JSE extends helping hand during COVID-19

Helping hand

The JSE has teamed up with Business Leadership South Africa to provide food and hygiene parcels to the vulnerable

Helping hand

The widespread economic shock following the outbreak of COVID-19 means hundreds of thousands of South Africans have lost their jobs and been unable to afford necessities. As emergency aid for disadvantaged communities is critical, the JSE and Business Leadership South Africa (BLSA) have joined efforts and each donated R1 million towards social outreach hygiene hampers and food parcels.

‘People are desperate for the most basic of human needs – food and sanitising products that help limit their exposure to the coronavirus, the latter of which is an added, but essential, burden to their already dire financial circumstances,’ says Zanele Morrison, JSE Director of Marketing and Corporate Affairs. ‘This is not a situation they can overcome without help. Vulnerable communities are the hardest hit and require everyone’s assistance to meet some of the basic protocols to flatten the curve and limit the spread of COVID-19.’

Even before the crisis, thousands of South Africans were battling food insecurity and hunger. Some 50% of households were already living below the poverty line, which was why the JSE’s social responsibility focus areas have always prioritised health, the environment and financial education.

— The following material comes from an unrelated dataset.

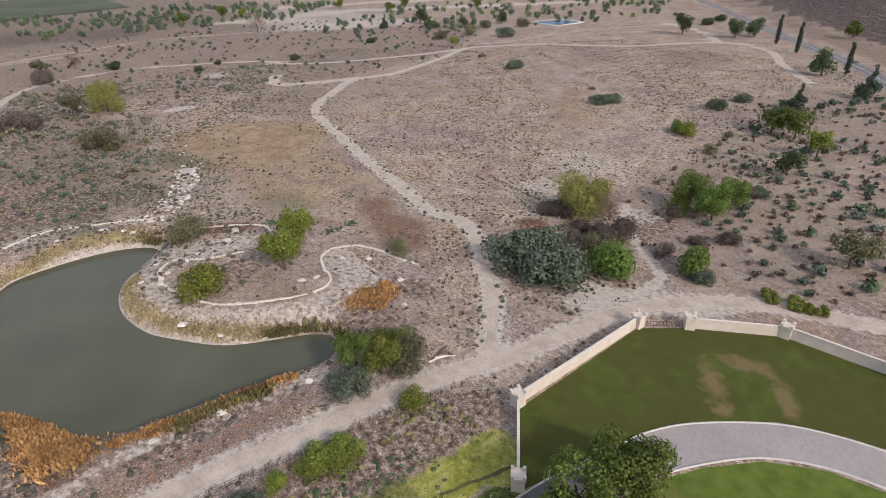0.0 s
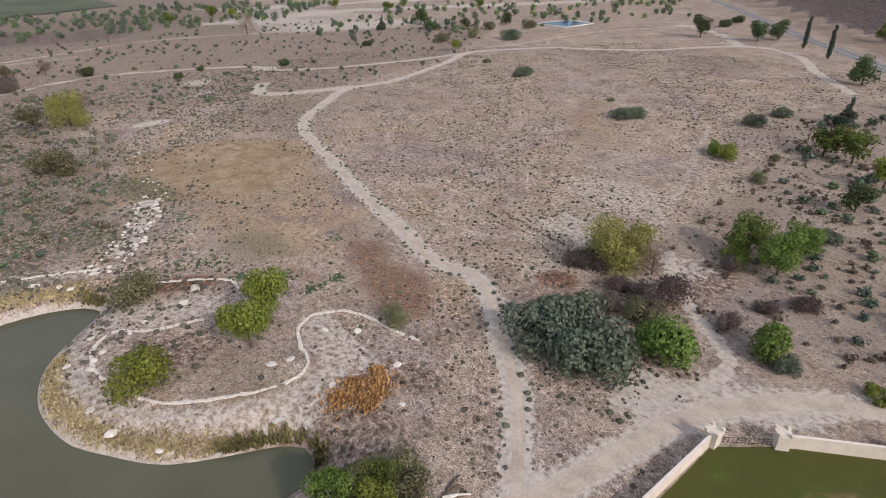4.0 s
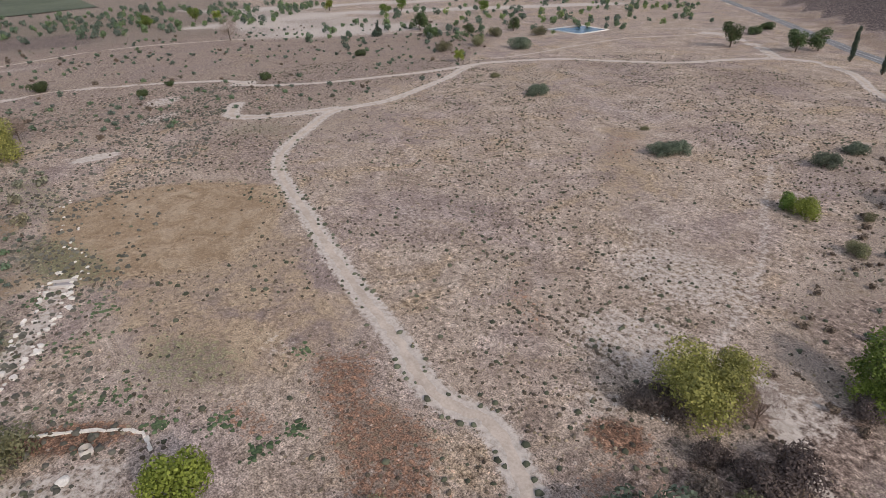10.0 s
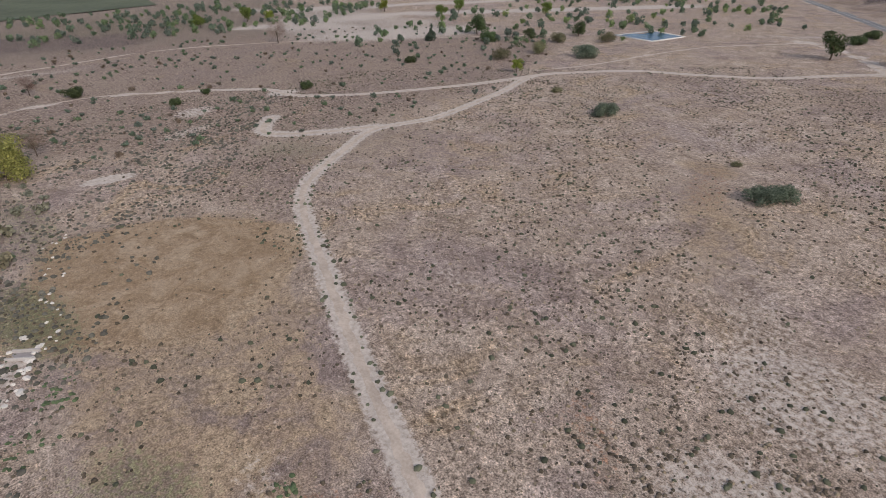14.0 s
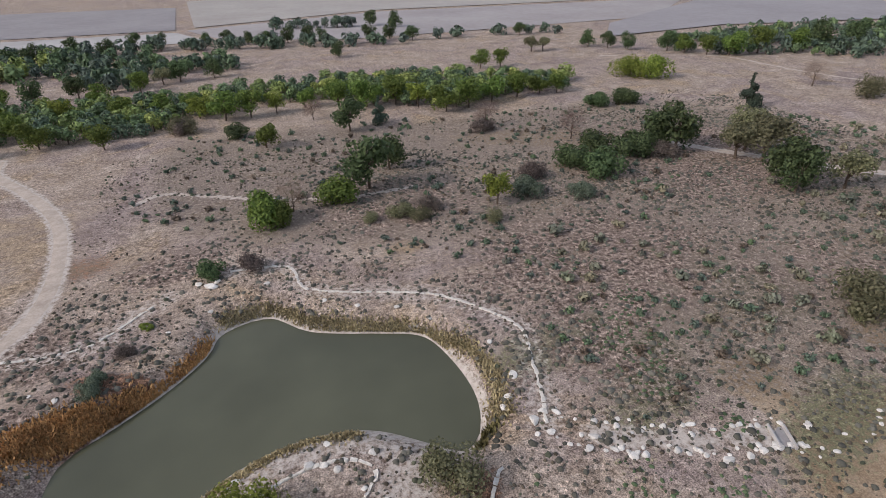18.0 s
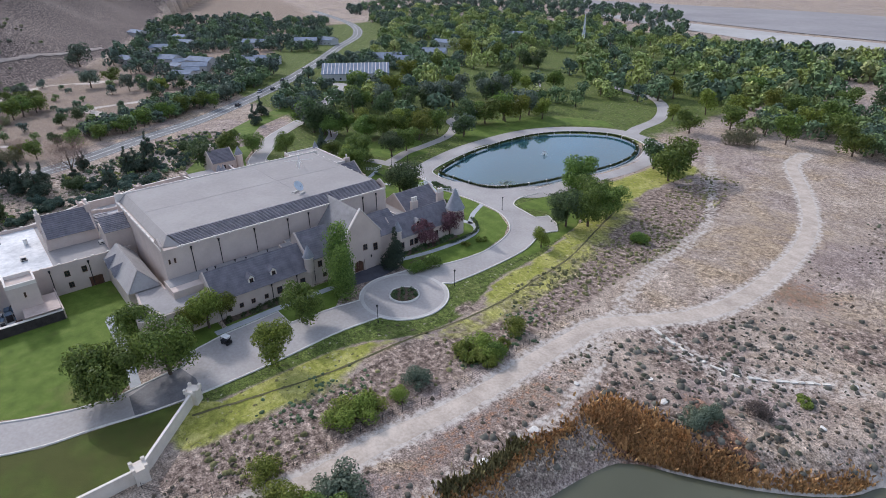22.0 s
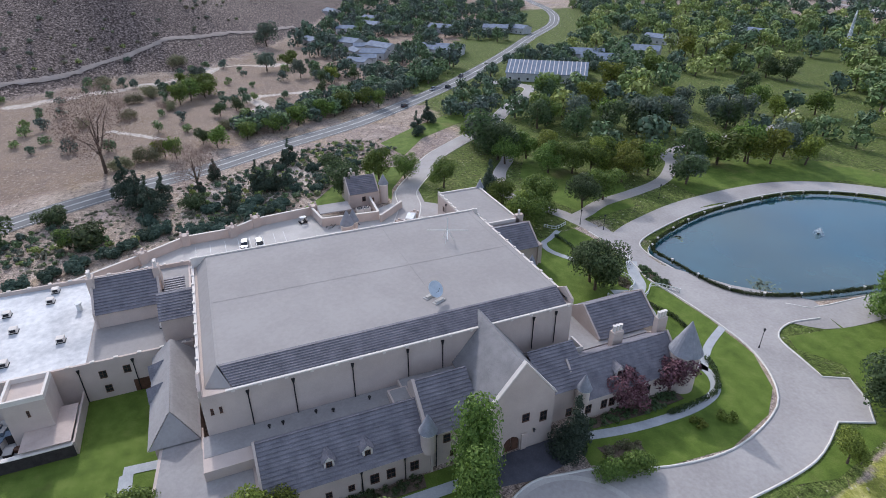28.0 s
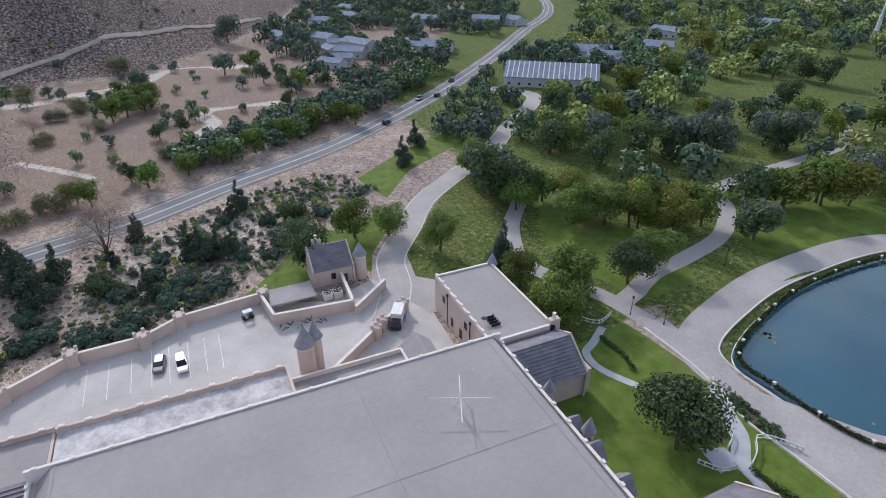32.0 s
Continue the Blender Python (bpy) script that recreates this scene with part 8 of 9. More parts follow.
def loft(bm, sections):
    """Joins rings of corners along x into one closed body."""
    rings = [[bm.verts.new((x, y, z)) for y, z in pts] for x, pts in sections]
    n = len(rings[0])
    for a, b in zip(rings, rings[1:]):
        for i in range(n):
            bm.faces.new((a[i], a[(i + 1) % n], b[(i + 1) % n], b[i]))
    bm.faces.new(rings[0][::-1])
    bm.faces.new(rings[-1])
    bmesh.ops.recalc_face_normals(bm, faces=bm.faces)
    return bm


def car(x, y, turn, paint, label, length=4.7, wide=1.9, tall=1.75, z=0.1, name="car"):
    ob = thing(name, label, "car", (x, y, z), turn)
    h, w = length / 2, wide / 2

    def sec(px, z0, z1, k=1.0):
        return px, [(-w * k, z0), (w * k, z0), (w * k, z1 - 0.1), (w * k * 0.86, z1), (-w * k * 0.86, z1), (-w * k, z1 - 0.1)]

    body = part("body", loft(bmesh.new(), [sec(-h, 0.45, 0.85, 0.9), sec(-h + 0.15, 0.3, 1.0), sec(-h * 0.3, 0.28, 1.05), sec(h * 0.35, 0.28, 1.0), sec(h - 0.25, 0.3, 0.9, 0.97), sec(h, 0.42, 0.75, 0.88)]), paint, ob)
    part("cabin_glass", loft(bmesh.new(), [sec(-h + 0.12, 0.98, 1.05, 0.9), sec(-h + 0.45, 0.98, tall - 0.06, 0.84), sec(h * 0.12, 0.98, tall - 0.06, 0.84), sec(h * 0.48, 0.95, 1.02, 0.9)]), GLASS_CAR, body)
    part("roof", boxes((-h + 0.42, h * 0.14, -w * 0.78, w * 0.78, tall - 0.07, tall), bevel=0.03), paint, body)
    for sx in (-1, 1):
        for sy in (-1, 1):
            wheel = part("wheel", bmesh.new(), RUBBER, ob)
            bm = drum(bmesh.new(), 0, 0, 0.36, 0.36, -0.12, 0.12, 16)
            bm.to_mesh(wheel.data)
            bm.free()
            wheel.matrix_basis = pose(sx * h * 0.6, sy * (w - 0.1), 0.36, 90, 0, 0)
            part("rim", drum(bmesh.new(), 0, 0, 0.22, 0.2, -0.135, 0.135, 12), CHROME, wheel)
    for sy in (-1, 1):
        part("headlight", boxes((h - 0.14, h - 0.02, sy * w * 0.62 - 0.18, sy * w * 0.62 + 0.18, 0.62, 0.76)), CHROME, body)
        part("tail_light", boxes((-h + 0.02, -h + 0.1, sy * w * 0.72 - 0.14, sy * w * 0.72 + 0.14, 0.75, 0.95)), car_red, body)
    return ob


car_red = plain("tail_lamp_red", (0.25, 0.01, 0.01), (0.35, 0.02, 0.02), 1, 5, 0.2)
car(-36.4, 36.0, 8, car_paint("dark_blue_paint", (0.012, 0.017, 0.03)), "dark blue sport utility vehicle parked by the front wing", 4.9)
car(60.8, 33.6, 184, car_paint("white_paint", (0.75, 0.75, 0.75)), "white sport utility vehicle parked in a marked bay", 4.9, z=0.1)
car(62.3, 37.4, 172, car_paint("grey_paint", (0.14, 0.14, 0.15)), "grey utility truck with tools, parked in a bay", 4.6, 1.9, 1.5)
dark_paint, silver = car_paint("dark_paint", (0.02, 0.02, 0.025)), car_paint("silver_paint", (0.35, 0.36, 0.38))
road_at = lambda x, y: int(np.argmin(np.hypot(np.asarray(ROAD)[:, 0] - x, np.asarray(ROAD)[:, 1] - y)))
for i, (k, off, paint, label) in enumerate(((road_at(189, -49), -2.6, dark_paint, "dark car on the road"), (road_at(212, -80), 2.6, silver, "silver car on the road"), (road_at(217, -86), -2.6, dark_paint, "dark car on the road"), (road_at(236, -105), 2.6, dark_paint, "dark car on the far road"), (112, -2.6, dark_paint, "dark car on the road"), (119, 2.6, silver, "silver car on the road"), (126, 2.6, dark_paint, "dark car on the far road"))):
    p0, p1 = beside(ROAD, off)[k], beside(ROAD, off)[k + 1]
    car(p0[0], p0[1], math.degrees(math.atan2(p1[1] - p0[1], p1[0] - p0[0])) + (180 if off > 0 else 0), paint, label + " between the verges", z=0.12)


def golf_cart(x, y, turn, label):
    ob = thing("golf_cart", label, "golf cart", (x, y, 0.1), turn)
    part("body", loft(bmesh.new(), [(-1.2, [(-0.55, 0.3), (0.55, 0.3), (0.55, 0.85), (-0.55, 0.85)]), (-0.3, [(-0.6, 0.25), (0.6, 0.25), (0.6, 0.6), (-0.6, 0.6)]), (0.5, [(-0.6, 0.25), (0.6, 0.25), (0.6, 0.4), (-0.6, 0.4)]), (1.2, [(-0.5, 0.35), (0.5, 0.35), (0.5, 0.8), (-0.5, 0.8)])]), DARK_METAL, ob)
    part("roof", boxes((-1.0, 0.9, -0.65, 0.65, 1.85, 1.95), bevel=0.04), PAINT_WHITE, ob)
    part("seat", boxes((-0.6, -0.1, -0.55, 0.55, 0.6, 0.8), (-0.75, -0.6, -0.55, 0.55, 0.7, 1.25), bevel=0.03), RUBBER, ob)
    for sx in (-0.95, 0.8):
        for sy in (-0.58, 0.58):
            part("roof_post", boxes((sx - 0.03, sx + 0.03, sy - 0.03, sy + 0.03, 0.5, 1.86)), DARK_METAL, ob)
            wheel = part("wheel", drum(bmesh.new(), 0, 0, 0.24, 0.24, -0.1, 0.1, 12), RUBBER, ob)
            wheel.matrix_basis = pose(sx * 0.9, sy, 0.24, 90, 0, 0)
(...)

‘Our programmes deal with issues such as poverty alleviation, job creation, and youth and community development as indicated by the National Development Plan and the Financial Sector Codes, among other key policy and development papers or legislation,’ says Morrison. In efforts such as these, the JSE tends to engage with NGO partners, and it is no different in this recent COVID-19 crisis.

According to BLSA CEO Busisiwe Mavuso, we all have a role to play in supporting the national efforts. ‘The impact, however, will only truly be felt when we bring our resources together, be they monetary, intellectual or logistical. When we bring forth our best attributes, we ensure that our contribution to this fight will outlive the current season.’

Morrison concurs. ‘It is only when we unite that we can do more to benefit our country during this time. Social responsibility beckons organisations to find the need in our communities and meet it where we can. Businesses all across South Africa, those that can, have really stepped up and collaborated for a common purpose through various initiatives.’

What is needed to support communities currently is luckily unambiguous, but relief organisations are struggling to cope with the significant increase in the need for food, particularly in Gauteng, where distressingly long queues have been recorded for government food parcels. The province is home to roughly a quarter of the population of SA, and is viewed as the economic hub of the country, which is one of the reasons why the JSE and BLSA have concentrated its social COVID-19 relief programme in that region.

Also, as confirmed by Gauteng premier David Makhura in April, just 2 000 households were being reached through provincial government food parcels. Government expansion programmes are in place, but more is needed.

The JSE and BLSA’s combined R2 million has been divided between two separate organisations for food and hygiene parcel distribution in Alexandra, Orange Farm, inner-city Johannesburg, Diepsloot, Emfuleni and Thembisa. The food parcels are being distributed by the Gift of the Givers Foundation and the hygiene hampers through Afrika Tikkun (one of the JSE’s CSI beneficiaries), to the identified communities.

The hygiene hampers consist of tissues, alcohol-based hand sanitisers, antibacterial soap and an information leaflet illustrating the use of the products, in English, isiZulu and Tswana.